►

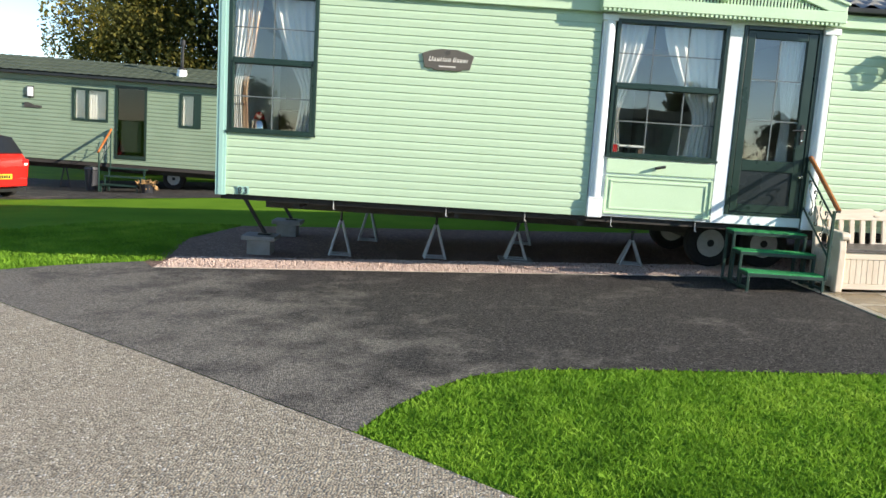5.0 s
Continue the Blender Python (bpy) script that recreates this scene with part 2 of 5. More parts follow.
M_SLAB = material("wet_paving_slab", (0.165, 0.125, 0.068), (0.35, 0.28, 0.17), rough=0.30, scale=2.6, grain=210, bump=0.4, spec=0.42, contrast=(0.39, 0.61), vary=0.14)


def drying_edges(m, pale):
    """The slabs dry from their edges inwards: a pale, rougher, uneven rim."""
    n, l = m.node_tree.nodes, m.node_tree.links
    b = n["Principled BSDF"]
    tc, sep, no = n.new("ShaderNodeTexCoord"), n.new("ShaderNodeSeparateXYZ"), n.new("ShaderNodeTexNoise")
    info, shift = n.new("ShaderNodeObjectInfo"), n.new("ShaderNodeVectorMath")
    l.new(tc.outputs["Object"], sep.inputs[0])
    shift.operation = 'ADD'
    l.new(tc.outputs["Object"], shift.inputs[0])
    l.new(info.outputs["Location"], shift.inputs[1])
    no.inputs["Scale"].default_value, no.inputs["Detail"].default_value = 5.0, 6
    l.new(shift.outputs[0], no.inputs[0])
    ax, ay, mx, add = (n.new("ShaderNodeMath") for _ in range(4))
    rng = n.new("ShaderNodeMapRange")
    ax.operation, ay.operation, mx.operation, add.operation = 'ABSOLUTE', 'ABSOLUTE', 'MAXIMUM', 'MULTIPLY_ADD'
    l.new(sep.outputs[0], ax.inputs[0])
    l.new(sep.outputs[1], ay.inputs[0])
    l.new(ax.outputs[0], mx.inputs[0])
    l.new(ay.outputs[0], mx.inputs[1])
    l.new(no.outputs[0], add.inputs[0])
    add.inputs[1].default_value = 0.15
    l.new(mx.outputs[0], add.inputs[2])
    rng.inputs[1].default_value, rng.inputs[2].default_value, rng.inputs[4].default_value = 0.315, 0.395, 0.85
    l.new(add.outputs[0], rng.inputs[0])
    old = b.inputs["Base Color"].links[0].from_socket
    mix = n.new("ShaderNodeMix")
    mix.data_type = 'RGBA'
    mix.inputs[7].default_value = (*pale, 1)
    l.new(rng.outputs[0], mix.inputs[0])
    l.new(old, mix.inputs[6])
    l.new(mix.outputs[2], b.inputs["Base Color"])
    rr = n.new("ShaderNodeMapRange")
    rr.inputs[3].default_value, rr.inputs[4].default_value = 0.2, 0.5
    l.new(rng.outputs[0], rr.inputs[0])
    l.new(rr.outputs[0], b.inputs["Roughness"])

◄

▸ **Short problem**: Strip out the pictures and quote the remaining data word for word.

▸ **Result**:
5.0 s
Continue the Blender Python (bpy) script that recreates this scene with part 2 of 5. More parts follow.
M_SLAB = material("wet_paving_slab", (0.165, 0.125, 0.068), (0.35, 0.28, 0.17), rough=0.30, scale=2.6, grain=210, bump=0.4, spec=0.42, contrast=(0.39, 0.61), vary=0.14)


def drying_edges(m, pale):
    """The slabs dry from their edges inwards: a pale, rougher, uneven rim."""
    n, l = m.node_tree.nodes, m.node_tree.links
    b = n["Principled BSDF"]
    tc, sep, no = n.new("ShaderNodeTexCoord"), n.new("ShaderNodeSeparateXYZ"), n.new("ShaderNodeTexNoise")
    info, shift = n.new("ShaderNodeObjectInfo"), n.new("ShaderNodeVectorMath")
    l.new(tc.outputs["Object"], sep.inputs[0])
    shift.operation = 'ADD'
    l.new(tc.outputs["Object"], shift.inputs[0])
    l.new(info.outputs["Location"], shift.inputs[1])
    no.inputs["Scale"].default_value, no.inputs["Detail"].default_value = 5.0, 6
    l.new(shift.outputs[0], no.inputs[0])
    ax, ay, mx, add = (n.new("ShaderNodeMath") for _ in range(4))
    rng = n.new("ShaderNodeMapRange")
    ax.operation, ay.operation, mx.operation, add.operation = 'ABSOLUTE', 'ABSOLUTE', 'MAXIMUM', 'MULTIPLY_ADD'
    l.new(sep.outputs[0], ax.inputs[0])
    l.new(sep.outputs[1], ay.inputs[0])
    l.new(ax.outputs[0], mx.inputs[0])
    l.new(ay.outputs[0], mx.inputs[1])
    l.new(no.outputs[0], add.inputs[0])
    add.inputs[1].default_value = 0.15
    l.new(mx.outputs[0], add.inputs[2])
    rng.inputs[1].default_value, rng.inputs[2].default_value, rng.inputs[4].default_value = 0.315, 0.395, 0.85
    l.new(add.outputs[0], rng.inputs[0])
    old = b.inputs["Base Color"].links[0].from_socket
    mix = n.new("ShaderNodeMix")
    mix.data_type = 'RGBA'
    mix.inputs[7].default_value = (*pale, 1)
    l.new(rng.outputs[0], mix.inputs[0])
    l.new(old, mix.inputs[6])
    l.new(mix.outputs[2], b.inputs["Base Color"])
    rr = n.new("ShaderNodeMapRange")
    rr.inputs[3].default_value, rr.inputs[4].default_value = 0.2, 0.5
    l.new(rng.outputs[0], rr.inputs[0])
    l.new(rr.outputs[0], b.inputs["Roughness"])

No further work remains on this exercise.